Strawman: eliminating debdiffs
Scott Kitterman
ubuntu at kitterman.com
Wed Oct 1 17:20:11 BST 2008
On Wednesday 01 October 2008 05:27:49 James Westby wrote:
> ...well, not eliminating, but a strawman should be provocative.
>
> Hi all,
>
> It's my opinion that our current process encourages our interaction
> with upstream projects on pushing bug fixes to be to the wrong way
> round.
As others have commented I think this depends on the bugfix and where we are in
the development cycle. Early in the cycle I'm more apt to push people to get
the bug fixed in Debian/some other upstream and the sync the fix into Ubuntu.
> Currently the typical route is for a contributor to come up with a
> fix and seek sponsorship for a debdiff. Often they won't forward
> the patch first, and the sponsor will encourage them to do this.
> Either the sponsor blocks on doing that, which gives more delays
> and can lead to dropped fixes, or the sponsor encourages the contributor
> to do it in their comment when uploading, which can be easily ignored.
I think your proposal would actually make the dropped fixes problem worse as
you've increased the amount of work needed to get a patch to the point where
is can be considered for sponsorship. Many people just aren't going to do it.
> My proposal would be to discourage debdiffs for this sort of fix.
> Instead I propose the following:
>
> * The contributor finds a fix to a problem, and forwards the
> patch upstream. They follow the progress of the bug and
> work with upstream to get it committed.
> * For small fixes the process will stop there.
> * Once the fix is committed, or some time has passed with no
> comment from upstream, if the contributor deems the fix
> important enough to warrant an upload before the new upstream
> is packaged they seek a sponsor.
> * A sponsorship request is a description of the problem and the
> fix and a pointer to the bug report and/or commit upstream.
> * The sponsor grabs the patch and reviews it, with more scrutiny
> if there has been no comment upstream. They drop it in the
> package and add a changelog entry, which will be easy because
> contributors will be encouraged to provide a lot of information
> about the fix.
>
> There are a couple of obvious benefits to this. Firstly everything
> is forwarded upstream, without sponsors having to push for it. This
> should help bring more experienced review from upstream of the changes
> we pull in. Also, it's easier to reject patches for unimportant things
> from the sponsorship queue, as the contributor knows that it will be
> pulled in eventually.
We don't need a policy change for sponsors to tell people "This is a trivial
change and it's not worth the effort of maintaining the diff in Ubuntu to have
it. Go get it fixed in Debian/wherever." I've pulled stuff out of the
sponsorship queue and done this in the past and it's gone fine.

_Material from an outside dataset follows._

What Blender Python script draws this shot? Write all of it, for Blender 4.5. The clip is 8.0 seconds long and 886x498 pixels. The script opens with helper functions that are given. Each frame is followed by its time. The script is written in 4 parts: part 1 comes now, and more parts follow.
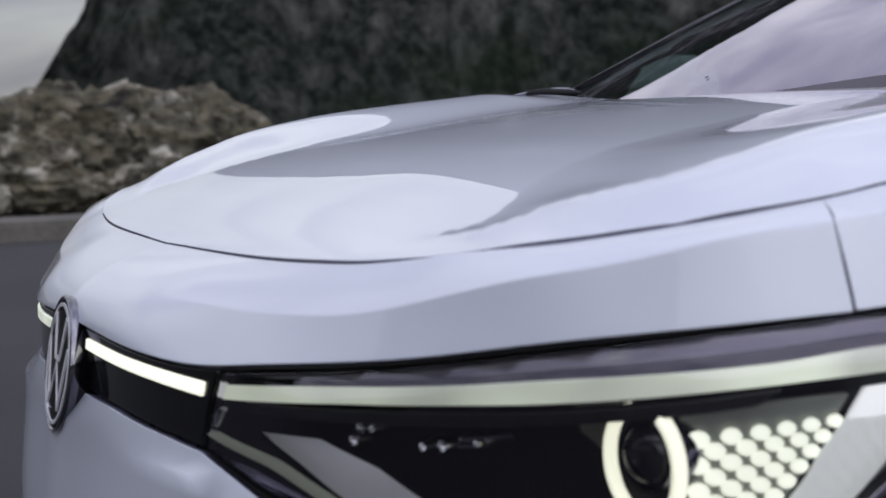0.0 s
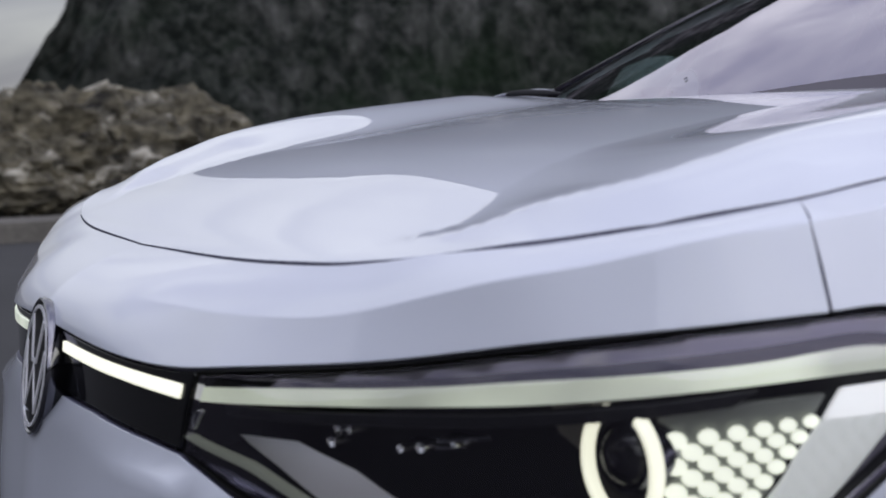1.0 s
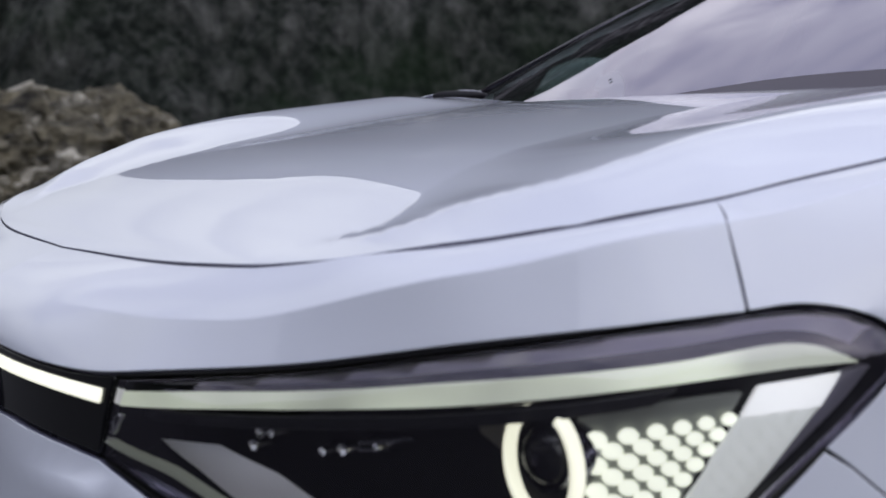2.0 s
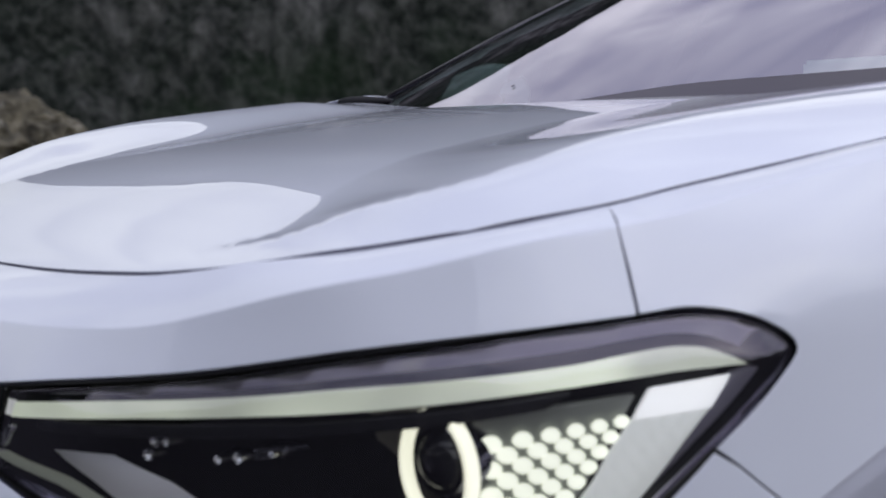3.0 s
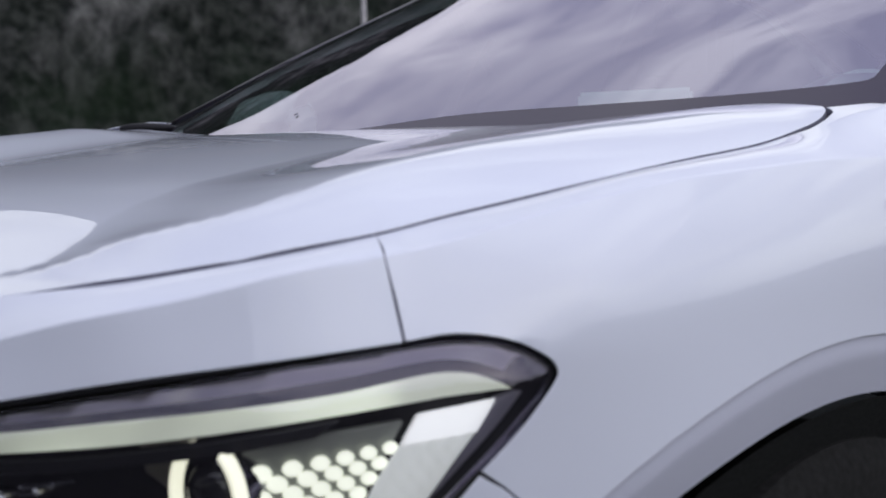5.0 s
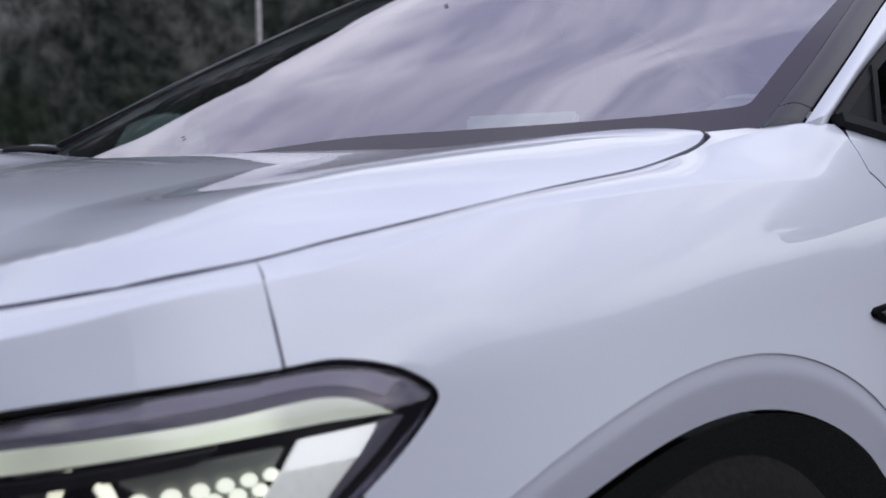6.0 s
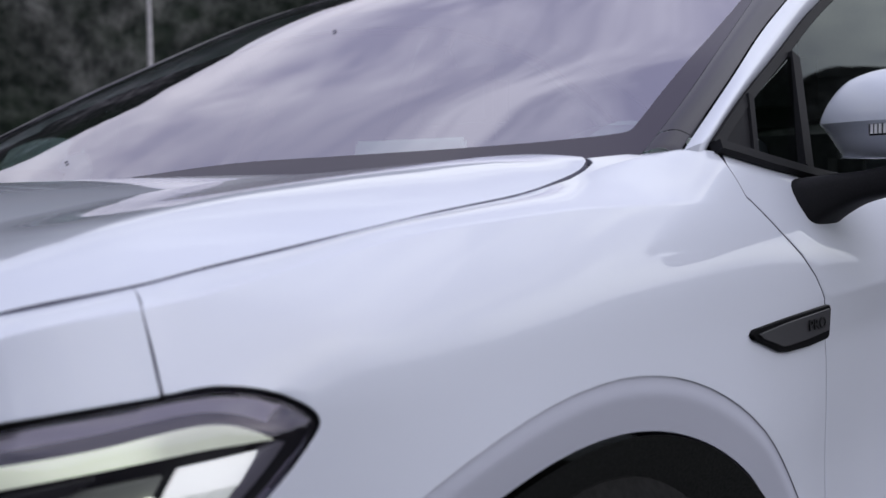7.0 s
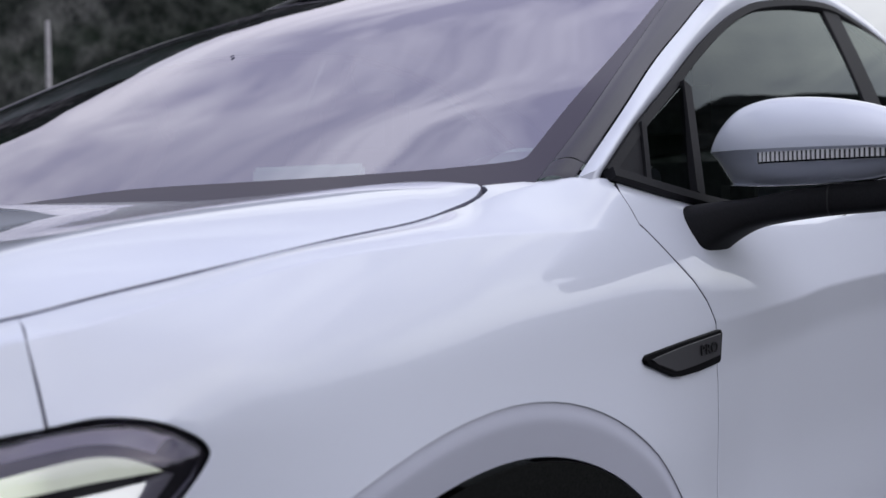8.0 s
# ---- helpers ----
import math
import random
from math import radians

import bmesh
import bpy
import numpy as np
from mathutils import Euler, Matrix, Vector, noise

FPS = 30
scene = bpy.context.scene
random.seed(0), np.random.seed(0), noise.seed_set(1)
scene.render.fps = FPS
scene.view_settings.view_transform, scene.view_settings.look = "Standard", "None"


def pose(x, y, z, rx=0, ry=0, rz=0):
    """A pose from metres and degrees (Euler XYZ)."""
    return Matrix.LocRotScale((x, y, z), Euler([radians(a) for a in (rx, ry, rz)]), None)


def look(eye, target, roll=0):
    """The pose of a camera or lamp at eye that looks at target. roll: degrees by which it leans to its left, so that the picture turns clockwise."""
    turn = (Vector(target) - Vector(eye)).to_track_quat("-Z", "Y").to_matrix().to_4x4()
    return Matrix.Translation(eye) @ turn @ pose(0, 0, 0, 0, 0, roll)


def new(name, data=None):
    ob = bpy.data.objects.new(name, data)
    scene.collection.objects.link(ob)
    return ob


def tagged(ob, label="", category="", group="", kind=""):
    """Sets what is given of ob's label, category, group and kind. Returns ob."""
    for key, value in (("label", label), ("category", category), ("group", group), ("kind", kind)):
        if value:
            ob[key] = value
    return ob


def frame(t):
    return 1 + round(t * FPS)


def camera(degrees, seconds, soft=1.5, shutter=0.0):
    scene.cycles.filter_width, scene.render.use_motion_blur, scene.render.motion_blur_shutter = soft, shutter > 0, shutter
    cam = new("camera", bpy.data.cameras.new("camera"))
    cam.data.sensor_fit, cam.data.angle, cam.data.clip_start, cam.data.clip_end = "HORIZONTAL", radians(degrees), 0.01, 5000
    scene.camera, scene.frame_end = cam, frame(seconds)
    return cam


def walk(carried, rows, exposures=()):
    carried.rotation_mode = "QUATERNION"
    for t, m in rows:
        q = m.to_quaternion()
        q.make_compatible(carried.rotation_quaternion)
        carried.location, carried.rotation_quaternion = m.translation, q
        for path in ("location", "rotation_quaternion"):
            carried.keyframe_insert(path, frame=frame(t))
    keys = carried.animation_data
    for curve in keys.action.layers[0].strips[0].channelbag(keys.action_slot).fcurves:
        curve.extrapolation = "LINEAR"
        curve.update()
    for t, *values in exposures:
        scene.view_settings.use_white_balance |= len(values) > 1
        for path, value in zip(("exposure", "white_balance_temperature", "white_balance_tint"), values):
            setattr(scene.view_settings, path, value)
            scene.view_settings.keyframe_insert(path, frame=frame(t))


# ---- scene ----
cam = camera(36.4, 8.0)
PATH = [
    (0, (1.512, -0.281, 1.006), (-0.252, 0.643, 0.822), -1.2),
    (0.5, (1.511, -0.279, 1.006), (-0.251, 0.648, 0.823), -1.2),
    (1, (1.512, -0.277, 1.006), (-0.24, 0.671, 0.823), -1.2),
    (2.5, (1.519, -0.264, 1.006), (-0.149, 0.825, 0.824), -1.2),
    (3, (1.524, -0.258, 1.006), (-0.107, 0.885, 0.828), -1.2),
    (3.5, (1.527, -0.253, 1.005), (-0.062, 0.951, 0.832), -1.2),
    (4, (1.532, -0.251, 1.006), (-0.011, 1.01, 0.838), -1.2),
    (4.5, (1.541, -0.252, 1.008), (0.048, 1.069, 0.85), -1.0),
    (6, (1.56, -0.243, 1.013), (0.225, 1.242, 0.896), -0.9),
    (6.5, (1.567, -0.242, 1.014), (0.293, 1.297, 0.914), -0.9),
    (7, (1.57, -0.238, 1.013), (0.354, 1.348, 0.931), -0.9),
    (7.5, (1.574, -0.235, 1.016), (0.419, 1.396, 0.949), -0.9),
    (8, (1.579, -0.233, 1.016), (0.478, 1.436, 0.968), -0.9),
]
walk(cam, [(t, look(eye, target, roll)) for t, eye, target, roll in PATH])
cam.data.dof.use_dof, cam.data.dof.focus_distance, cam.data.dof.aperture_fstop = True, 1.85, 6.7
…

I guess I don't understand 'easier to reject'. Rejecting now is trivially
simple: write a comment in the bug and unsubscribe UUS.
Also consider how this new process would appear to new contributors. The
current process is very intimidating for new people already. If we mandated
this approach, then things would be substantially more overwhelming for
newcomers.
I think we'd have less divergence from Debian/upstream, but many fewer fixes
and fewer new contributors.
> One issue is that the contributor won't necessarily get record of their
> work on their /+packages page. The sponsor could use their details in
> the changelog footer, but some sponsors may not like that as they did
> the work of pulling the fix in to the package.
>
> There are also cases where pulling the fix in isn't easy, in those
> cases a debdiff could be requested to save overloading sponsors.
>
> Contributors who are keen to become developers could help triage the
> queue. They could review the submissions, and for any they think
> are worth an upload they could prepare a debdiff, hence learning
> the mechanics of packaging.
People can do this now. I think that adding something with a simple patch to
the sponsorship queue is just fine and if someone wants to rework that into a
debdiff to save the sponsor time, that's great.
> There are obviously changes for which there is no upstream, or where
> it's not appropriate to forward them, and these could be handled in
> the current fashion, but the default could be to encourage changes
> in the way described above.
>
> Fire up your torches!
No torch, because I appreciate the attempt to think out of the box and make
things better.
In general the scarce resource that we need to conserve in the sponsorship
process is the sponsor's time. I think this would use more rather then less
of it, so I don't think we should do this. I do, however, completely agree
with the goal of trying to encourage more upstreaming of changes.